Transit Village developers say San Carlos’ refusal to reduce the number of required below market rate units may cause them to pay millions of dollars in fees instead which will do nothing toward meeting the city’s desire for affordable housing.
San Carlos adopted an ordinance in 2010 establishing new fees unless a developer provides at least 15 percent of units below market rate. On Monday night, Legacy Partners asked the City Council to drop the requirement to 10 percent but was tentatively denied by officials who said they saw no evidence the ordinance would make the project financially infeasible.
But Jeff Byrd of Legacy said San Carlos’ “unusual” ordinance is a more burdensome requirement than other Peninsula cities and that deciding now is “putting the cart before the horse” because the project’s final size has yet to be determined.
The original proposal called for converting a 10.53-acre strip of land within the existing Caltrain station into eight four-story 407,298-square-foot buildings with 280 apartments among a mix of 23,797 square feet of offices and 14,326 square feet of retail space. The project would also include 667 parking spaces and a new Transit Center on 4.29 acres.
But to appease east side residents worried about height and shadows, Legacy submitted new scaled-down plans with fewer units on the top story. While other cities allow greater density in return for affordable units, Byrd said Legacy doesn’t have that option.
“It just makes it impossible for us to deliver that level of affordability and pushes in the direction of the fees,” Byrd said.
Councilman Mark Olbert was surprised Legacy didn’t then present a detailed financial analysis as evidence that the 15 percent mark was too high.
“They did make some assertions but didn’t show us anything,” Olbert said.
A July 2013 feasibility study cited by the city showed that 280 units are feasible.
Councilman Ron Collins called the city’s ordinance “a little aggressive” but said that is because not pricing out those in the lower and moderate income ranges is imperative. He suggested that SamTrans, which owns the land, should possibly become involved because as a public agency it has an “absolutely moral,” if not legal, obligation.
“There’s room for a deal here and we’re not going to cave to being lowballed,” Collins said.
Councilmembers think Legacy may respond in court to challenge the constitutionality of the requirement but Byrd said the real worst-case scenario is the Transit Village being built without any affordable units.
“Well pay the fee but that doesn’t help with affordable housing,” Byrd said.
The impact fee for the project is approximately $7.93 million.
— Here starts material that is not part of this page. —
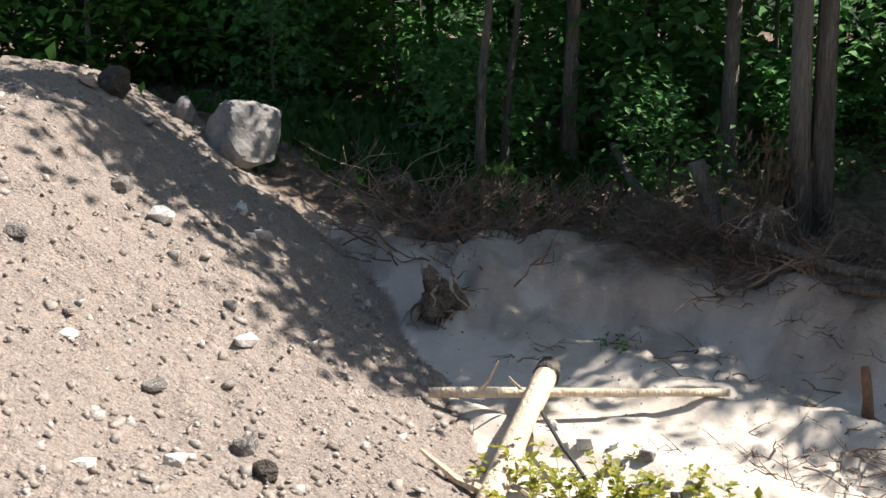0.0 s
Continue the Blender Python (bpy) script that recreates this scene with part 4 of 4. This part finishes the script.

Fifteen percent of the market rate project is 42 units.
Although they differ on just how much affordable housing should be in the Transit Village project, both Legacy and the city agree it is preferable there than elsewhere because the development is located on El Camino Real near transit. The in-lieu fee would also leave the city needing to find a site for affordable housing elsewhere and undergo its construction or renovation.
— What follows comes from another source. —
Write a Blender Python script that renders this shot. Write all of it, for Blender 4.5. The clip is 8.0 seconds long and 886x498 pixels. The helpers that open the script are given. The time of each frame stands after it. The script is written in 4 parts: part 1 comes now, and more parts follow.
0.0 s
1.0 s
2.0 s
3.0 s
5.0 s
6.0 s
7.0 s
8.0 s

The Transit Village is the first significant project to come to the city since the 2010 ordinance although smaller developments have been granted waivers, said City Manager Jeff Maltbie.
The tentative denial gives city staff time to strengthen the language of its denial and a formal decision should be made at the Sept. 9 meeting, he said.
Once denied, Maltbie said Legacy has a few options including a lawsuit or trying to work with the city further.
“I wouldn’t be surprised if there’s some more back and forth. There is still a long way to go,” Maltbie said.
The City Council has certified the project’s environmental impact report and it is next headed back to the Planning Commission for consideration of the development’s merits.